EXERCISE -
Identify and copy all lines of the material where the string "from" is found.

━━━━━━━━

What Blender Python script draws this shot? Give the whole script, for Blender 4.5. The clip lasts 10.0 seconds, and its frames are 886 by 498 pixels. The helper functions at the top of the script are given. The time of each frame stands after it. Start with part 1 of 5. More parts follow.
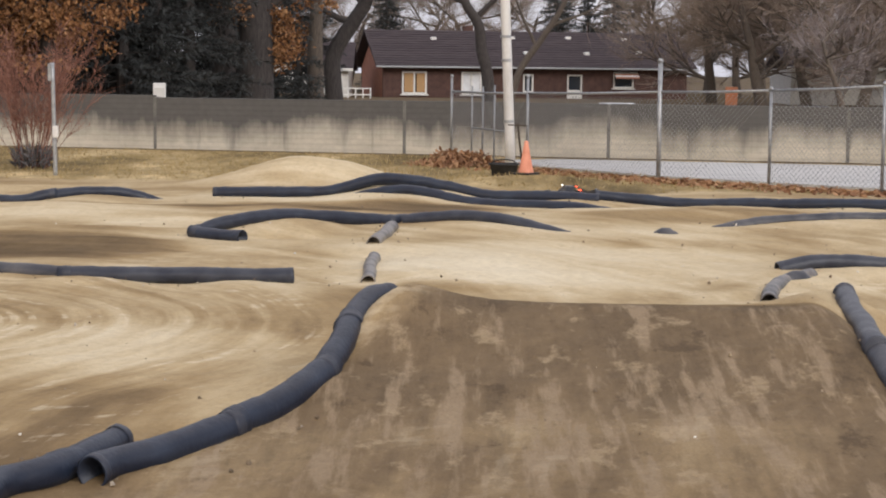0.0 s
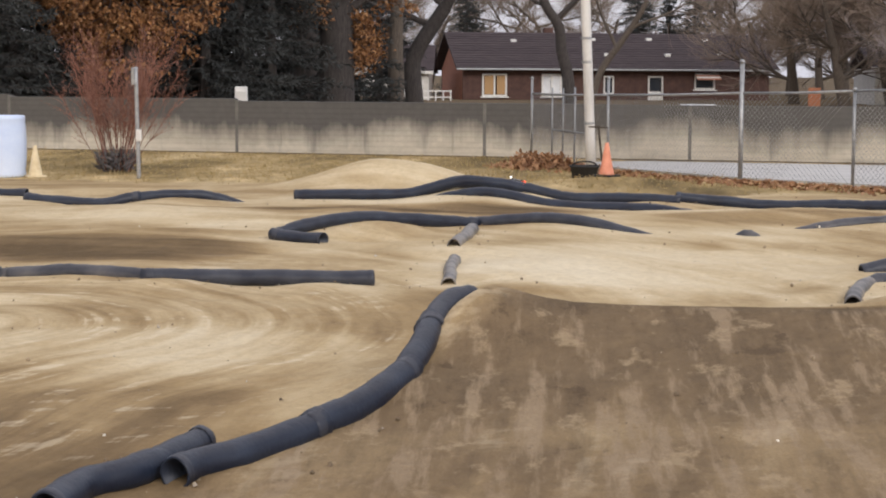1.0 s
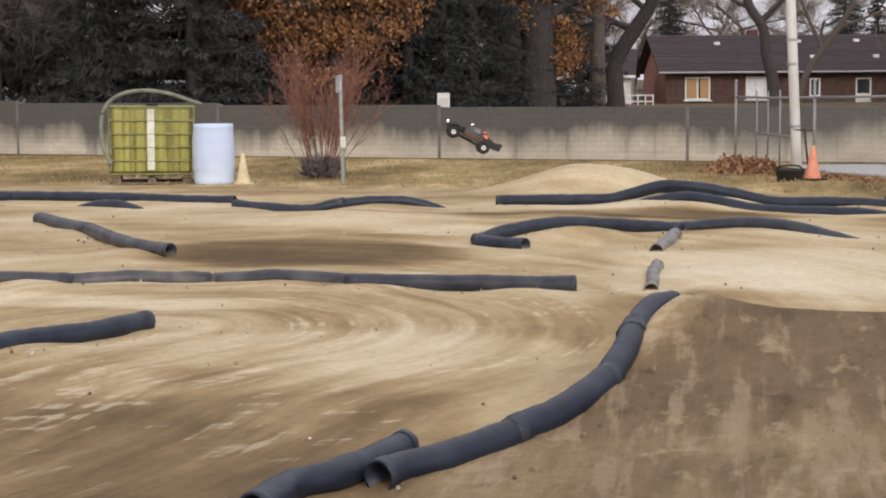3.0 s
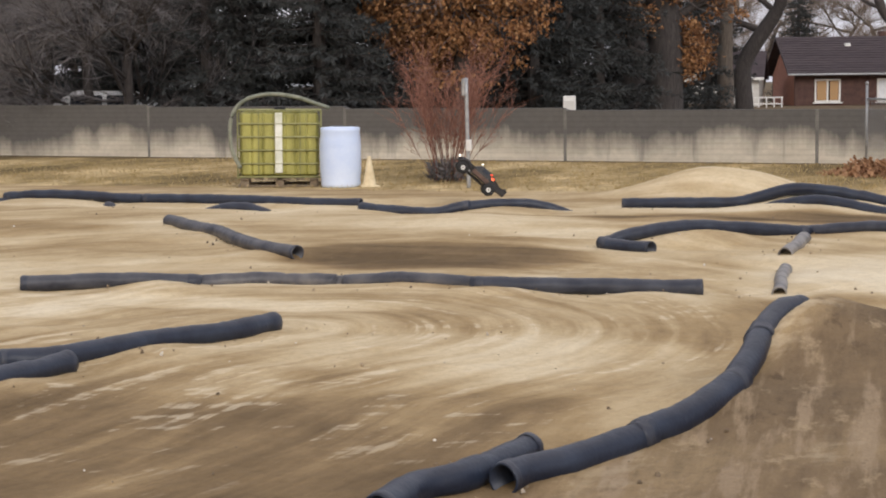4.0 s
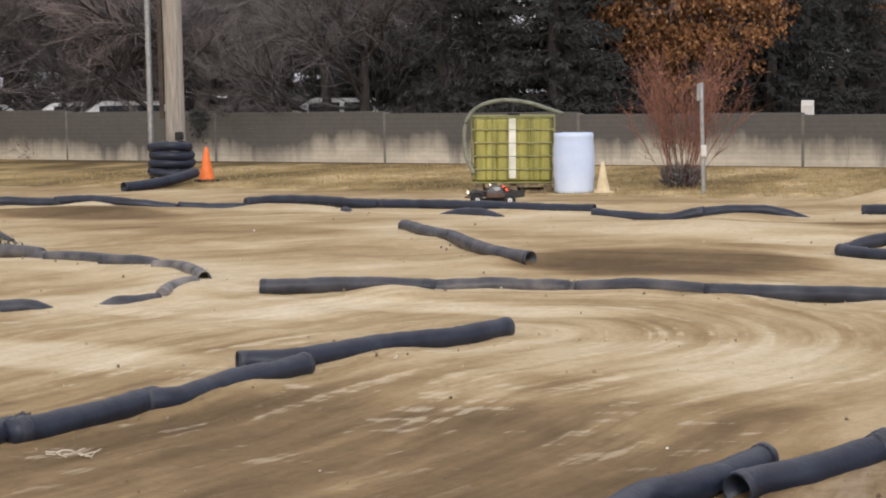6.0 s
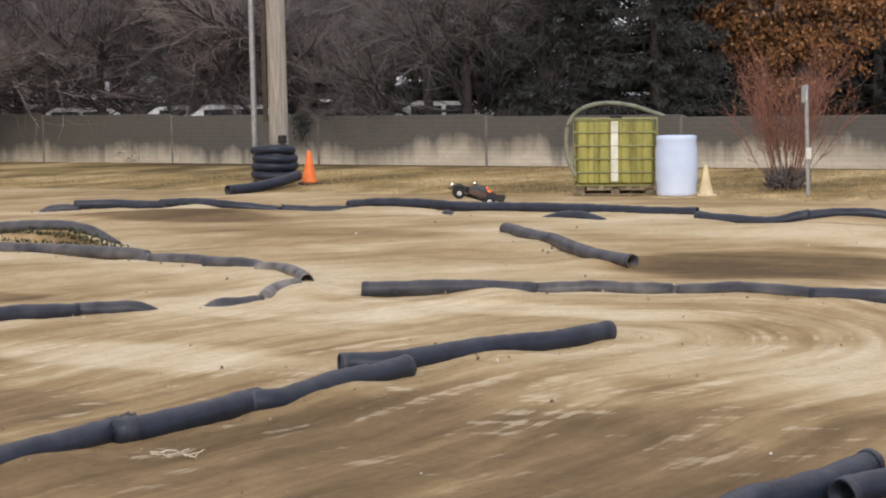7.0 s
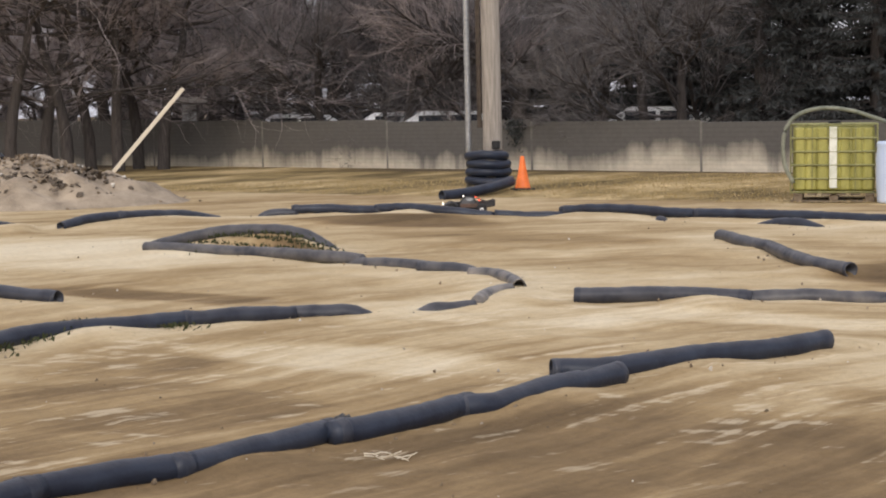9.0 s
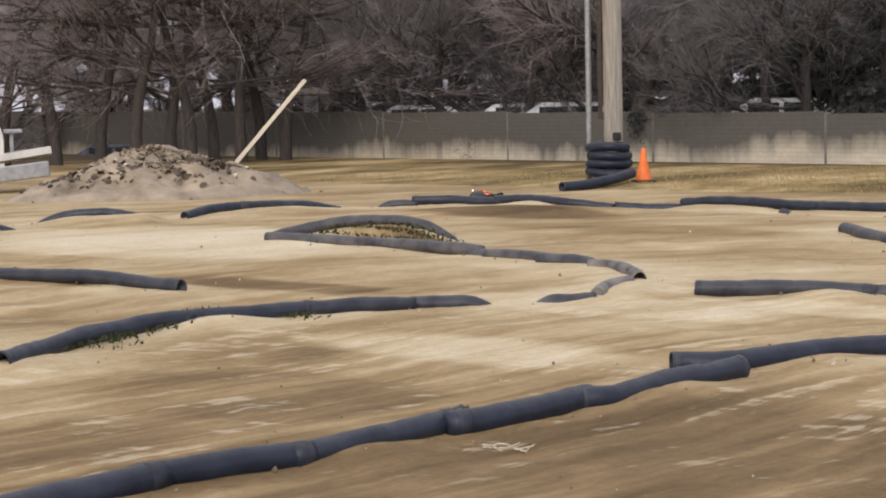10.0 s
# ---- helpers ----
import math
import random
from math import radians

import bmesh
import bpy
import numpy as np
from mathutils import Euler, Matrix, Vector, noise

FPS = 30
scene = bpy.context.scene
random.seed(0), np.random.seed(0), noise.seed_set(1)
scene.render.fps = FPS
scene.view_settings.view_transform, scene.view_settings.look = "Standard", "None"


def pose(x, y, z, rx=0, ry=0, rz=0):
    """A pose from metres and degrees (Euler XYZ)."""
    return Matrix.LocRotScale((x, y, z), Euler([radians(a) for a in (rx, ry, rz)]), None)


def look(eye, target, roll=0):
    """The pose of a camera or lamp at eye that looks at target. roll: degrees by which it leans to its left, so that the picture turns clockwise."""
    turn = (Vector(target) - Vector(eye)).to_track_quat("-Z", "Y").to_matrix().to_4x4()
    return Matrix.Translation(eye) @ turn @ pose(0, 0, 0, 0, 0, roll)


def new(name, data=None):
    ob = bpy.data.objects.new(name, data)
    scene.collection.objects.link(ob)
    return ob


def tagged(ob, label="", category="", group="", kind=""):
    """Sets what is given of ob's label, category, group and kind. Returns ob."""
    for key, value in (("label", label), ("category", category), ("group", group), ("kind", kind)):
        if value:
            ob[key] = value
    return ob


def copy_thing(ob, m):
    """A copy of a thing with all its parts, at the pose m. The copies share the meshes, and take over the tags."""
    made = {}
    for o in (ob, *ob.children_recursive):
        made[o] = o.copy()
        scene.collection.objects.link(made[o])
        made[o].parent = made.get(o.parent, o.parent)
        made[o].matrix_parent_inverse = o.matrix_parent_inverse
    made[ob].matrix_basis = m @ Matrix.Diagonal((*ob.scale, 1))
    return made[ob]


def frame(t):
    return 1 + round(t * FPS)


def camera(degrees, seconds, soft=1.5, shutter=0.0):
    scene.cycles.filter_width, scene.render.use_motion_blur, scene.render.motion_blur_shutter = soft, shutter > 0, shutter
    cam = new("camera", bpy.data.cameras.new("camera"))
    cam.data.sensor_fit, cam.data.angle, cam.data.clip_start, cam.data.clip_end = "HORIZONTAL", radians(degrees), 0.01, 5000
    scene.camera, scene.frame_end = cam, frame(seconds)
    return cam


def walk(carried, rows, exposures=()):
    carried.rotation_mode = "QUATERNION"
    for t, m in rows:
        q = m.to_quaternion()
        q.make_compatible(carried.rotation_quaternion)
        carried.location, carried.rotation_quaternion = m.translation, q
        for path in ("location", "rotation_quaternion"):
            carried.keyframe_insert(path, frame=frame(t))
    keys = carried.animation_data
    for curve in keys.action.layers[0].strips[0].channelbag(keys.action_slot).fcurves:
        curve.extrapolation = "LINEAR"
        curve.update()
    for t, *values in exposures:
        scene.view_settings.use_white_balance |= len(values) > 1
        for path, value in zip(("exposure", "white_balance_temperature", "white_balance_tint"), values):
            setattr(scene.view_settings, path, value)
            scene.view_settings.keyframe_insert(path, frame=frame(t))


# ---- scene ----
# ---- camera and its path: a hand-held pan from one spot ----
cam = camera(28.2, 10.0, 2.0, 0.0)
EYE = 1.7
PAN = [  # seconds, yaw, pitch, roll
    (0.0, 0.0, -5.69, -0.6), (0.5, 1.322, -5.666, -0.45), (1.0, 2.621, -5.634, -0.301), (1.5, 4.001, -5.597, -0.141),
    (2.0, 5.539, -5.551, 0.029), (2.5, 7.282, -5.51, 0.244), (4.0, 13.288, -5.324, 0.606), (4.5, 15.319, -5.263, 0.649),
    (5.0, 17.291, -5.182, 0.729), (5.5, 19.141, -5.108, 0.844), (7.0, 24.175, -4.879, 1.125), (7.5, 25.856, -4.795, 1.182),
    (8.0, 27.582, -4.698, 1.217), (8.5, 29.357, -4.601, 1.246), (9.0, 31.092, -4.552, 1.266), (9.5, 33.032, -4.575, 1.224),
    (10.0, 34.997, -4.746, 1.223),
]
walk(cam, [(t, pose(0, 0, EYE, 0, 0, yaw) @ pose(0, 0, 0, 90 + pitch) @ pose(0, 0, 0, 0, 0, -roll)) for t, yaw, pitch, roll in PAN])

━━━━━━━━

SOLUTION FOR THIS PROBLEM -
from math import radians
from mathutils import Euler, Matrix, Vector, noise
    """A pose from metres and degrees (Euler XYZ)."""
# ---- camera and its path: a hand-held pan from one spot ----